# [3D scene code data]

= = = = =

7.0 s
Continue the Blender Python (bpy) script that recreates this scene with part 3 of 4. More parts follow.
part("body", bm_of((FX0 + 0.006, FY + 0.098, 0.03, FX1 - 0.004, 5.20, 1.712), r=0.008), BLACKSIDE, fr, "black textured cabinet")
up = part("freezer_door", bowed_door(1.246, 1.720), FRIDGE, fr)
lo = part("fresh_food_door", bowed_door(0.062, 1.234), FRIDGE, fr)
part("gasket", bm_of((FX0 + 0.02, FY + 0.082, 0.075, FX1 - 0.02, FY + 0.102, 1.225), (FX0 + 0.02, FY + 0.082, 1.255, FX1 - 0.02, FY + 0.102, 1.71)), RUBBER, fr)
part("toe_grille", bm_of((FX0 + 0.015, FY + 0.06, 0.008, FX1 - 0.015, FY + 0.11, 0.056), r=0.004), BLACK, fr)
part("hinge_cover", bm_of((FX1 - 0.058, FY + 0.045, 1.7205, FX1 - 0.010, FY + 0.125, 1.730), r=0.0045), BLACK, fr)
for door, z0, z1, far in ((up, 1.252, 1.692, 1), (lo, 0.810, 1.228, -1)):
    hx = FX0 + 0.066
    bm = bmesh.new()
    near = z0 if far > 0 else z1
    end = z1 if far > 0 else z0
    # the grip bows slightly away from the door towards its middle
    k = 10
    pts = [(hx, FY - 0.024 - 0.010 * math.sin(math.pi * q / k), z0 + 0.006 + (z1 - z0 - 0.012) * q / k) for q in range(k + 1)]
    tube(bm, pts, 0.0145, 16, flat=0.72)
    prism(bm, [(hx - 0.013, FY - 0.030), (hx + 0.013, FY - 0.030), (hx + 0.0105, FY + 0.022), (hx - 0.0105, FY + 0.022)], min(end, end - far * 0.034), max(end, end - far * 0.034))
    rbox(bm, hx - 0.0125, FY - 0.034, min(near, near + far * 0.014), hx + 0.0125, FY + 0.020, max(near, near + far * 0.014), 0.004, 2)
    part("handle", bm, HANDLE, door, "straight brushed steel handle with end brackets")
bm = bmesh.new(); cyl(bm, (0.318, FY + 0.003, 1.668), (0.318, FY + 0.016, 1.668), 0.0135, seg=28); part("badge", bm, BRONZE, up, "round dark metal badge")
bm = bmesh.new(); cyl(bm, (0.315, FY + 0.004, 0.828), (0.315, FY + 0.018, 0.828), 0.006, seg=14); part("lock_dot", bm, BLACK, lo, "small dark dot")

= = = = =

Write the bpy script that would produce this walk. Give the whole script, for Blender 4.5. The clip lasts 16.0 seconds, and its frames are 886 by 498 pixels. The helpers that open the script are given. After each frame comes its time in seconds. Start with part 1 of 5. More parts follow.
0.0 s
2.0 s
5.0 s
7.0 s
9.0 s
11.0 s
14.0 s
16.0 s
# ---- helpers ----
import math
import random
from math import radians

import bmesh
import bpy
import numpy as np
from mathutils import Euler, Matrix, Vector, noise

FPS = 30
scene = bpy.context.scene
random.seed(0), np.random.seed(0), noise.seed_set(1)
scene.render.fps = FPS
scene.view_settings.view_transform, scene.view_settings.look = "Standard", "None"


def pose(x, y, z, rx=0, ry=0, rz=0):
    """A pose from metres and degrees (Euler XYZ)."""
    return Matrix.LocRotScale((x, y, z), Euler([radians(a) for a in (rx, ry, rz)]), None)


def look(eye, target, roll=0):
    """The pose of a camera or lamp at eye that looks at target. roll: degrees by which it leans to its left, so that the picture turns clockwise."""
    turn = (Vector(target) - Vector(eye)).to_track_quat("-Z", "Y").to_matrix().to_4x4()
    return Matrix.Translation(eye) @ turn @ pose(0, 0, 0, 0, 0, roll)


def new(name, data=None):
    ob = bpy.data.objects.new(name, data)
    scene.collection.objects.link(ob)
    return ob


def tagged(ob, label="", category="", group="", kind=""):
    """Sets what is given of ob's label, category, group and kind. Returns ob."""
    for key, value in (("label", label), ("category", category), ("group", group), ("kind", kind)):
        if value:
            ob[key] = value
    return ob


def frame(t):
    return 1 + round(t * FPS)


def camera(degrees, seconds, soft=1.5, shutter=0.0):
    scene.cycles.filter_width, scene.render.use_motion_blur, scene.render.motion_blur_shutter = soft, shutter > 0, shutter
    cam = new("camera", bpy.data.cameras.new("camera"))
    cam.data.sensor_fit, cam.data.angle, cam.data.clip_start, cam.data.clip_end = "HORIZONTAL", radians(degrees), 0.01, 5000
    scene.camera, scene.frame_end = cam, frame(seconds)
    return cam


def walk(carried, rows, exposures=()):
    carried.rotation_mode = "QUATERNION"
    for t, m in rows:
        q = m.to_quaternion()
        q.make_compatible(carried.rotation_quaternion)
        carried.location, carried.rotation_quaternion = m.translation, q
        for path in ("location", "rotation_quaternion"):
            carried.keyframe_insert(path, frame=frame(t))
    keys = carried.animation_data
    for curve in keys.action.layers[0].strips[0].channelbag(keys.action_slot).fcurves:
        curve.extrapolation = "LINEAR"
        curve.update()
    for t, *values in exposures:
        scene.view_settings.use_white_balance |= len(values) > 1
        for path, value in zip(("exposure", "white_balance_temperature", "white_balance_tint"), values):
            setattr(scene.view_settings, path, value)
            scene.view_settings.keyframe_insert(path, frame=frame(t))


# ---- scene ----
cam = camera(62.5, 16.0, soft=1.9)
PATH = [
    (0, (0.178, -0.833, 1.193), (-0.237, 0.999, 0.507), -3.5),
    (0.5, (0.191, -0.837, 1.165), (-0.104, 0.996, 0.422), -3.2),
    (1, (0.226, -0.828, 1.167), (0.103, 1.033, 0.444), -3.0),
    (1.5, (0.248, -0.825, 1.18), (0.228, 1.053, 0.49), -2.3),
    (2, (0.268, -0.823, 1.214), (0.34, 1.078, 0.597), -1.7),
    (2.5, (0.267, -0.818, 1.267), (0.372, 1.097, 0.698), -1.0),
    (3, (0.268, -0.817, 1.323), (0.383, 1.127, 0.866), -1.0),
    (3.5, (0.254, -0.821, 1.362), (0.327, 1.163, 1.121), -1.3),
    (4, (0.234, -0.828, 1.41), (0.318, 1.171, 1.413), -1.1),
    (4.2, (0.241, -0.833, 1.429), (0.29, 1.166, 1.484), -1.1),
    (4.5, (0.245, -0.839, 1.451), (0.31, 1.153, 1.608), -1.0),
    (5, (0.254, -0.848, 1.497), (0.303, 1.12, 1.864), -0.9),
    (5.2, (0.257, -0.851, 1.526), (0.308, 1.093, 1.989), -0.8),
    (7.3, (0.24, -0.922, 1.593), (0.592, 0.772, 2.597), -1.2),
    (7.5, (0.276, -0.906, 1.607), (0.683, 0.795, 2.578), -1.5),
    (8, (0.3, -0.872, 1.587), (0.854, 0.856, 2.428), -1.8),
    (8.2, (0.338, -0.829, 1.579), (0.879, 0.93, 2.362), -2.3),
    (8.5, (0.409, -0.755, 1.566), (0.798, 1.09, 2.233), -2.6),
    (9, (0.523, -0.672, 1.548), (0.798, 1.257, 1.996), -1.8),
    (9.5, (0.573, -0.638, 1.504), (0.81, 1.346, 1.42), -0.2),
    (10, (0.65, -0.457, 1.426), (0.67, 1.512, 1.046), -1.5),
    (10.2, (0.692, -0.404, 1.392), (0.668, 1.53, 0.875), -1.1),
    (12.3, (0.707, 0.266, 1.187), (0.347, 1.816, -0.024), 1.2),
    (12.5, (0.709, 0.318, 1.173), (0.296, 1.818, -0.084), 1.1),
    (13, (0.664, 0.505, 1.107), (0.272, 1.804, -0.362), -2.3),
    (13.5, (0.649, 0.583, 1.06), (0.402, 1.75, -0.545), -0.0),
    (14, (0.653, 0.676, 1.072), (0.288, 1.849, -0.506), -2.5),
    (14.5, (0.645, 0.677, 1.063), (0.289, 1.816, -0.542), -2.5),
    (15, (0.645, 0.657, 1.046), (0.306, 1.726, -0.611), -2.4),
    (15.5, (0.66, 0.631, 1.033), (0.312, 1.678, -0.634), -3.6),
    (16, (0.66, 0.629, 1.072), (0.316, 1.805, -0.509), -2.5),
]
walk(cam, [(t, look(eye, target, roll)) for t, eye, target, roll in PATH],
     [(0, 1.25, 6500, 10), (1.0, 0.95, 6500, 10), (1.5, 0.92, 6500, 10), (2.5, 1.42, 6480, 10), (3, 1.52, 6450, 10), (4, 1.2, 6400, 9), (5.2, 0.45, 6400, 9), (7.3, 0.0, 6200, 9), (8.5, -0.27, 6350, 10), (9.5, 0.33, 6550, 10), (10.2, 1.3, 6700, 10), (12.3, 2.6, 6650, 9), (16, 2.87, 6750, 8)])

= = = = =

# [Exercise goal]
Say how many lines above hold the word "carried", giving only the count.

# [Finished task]
6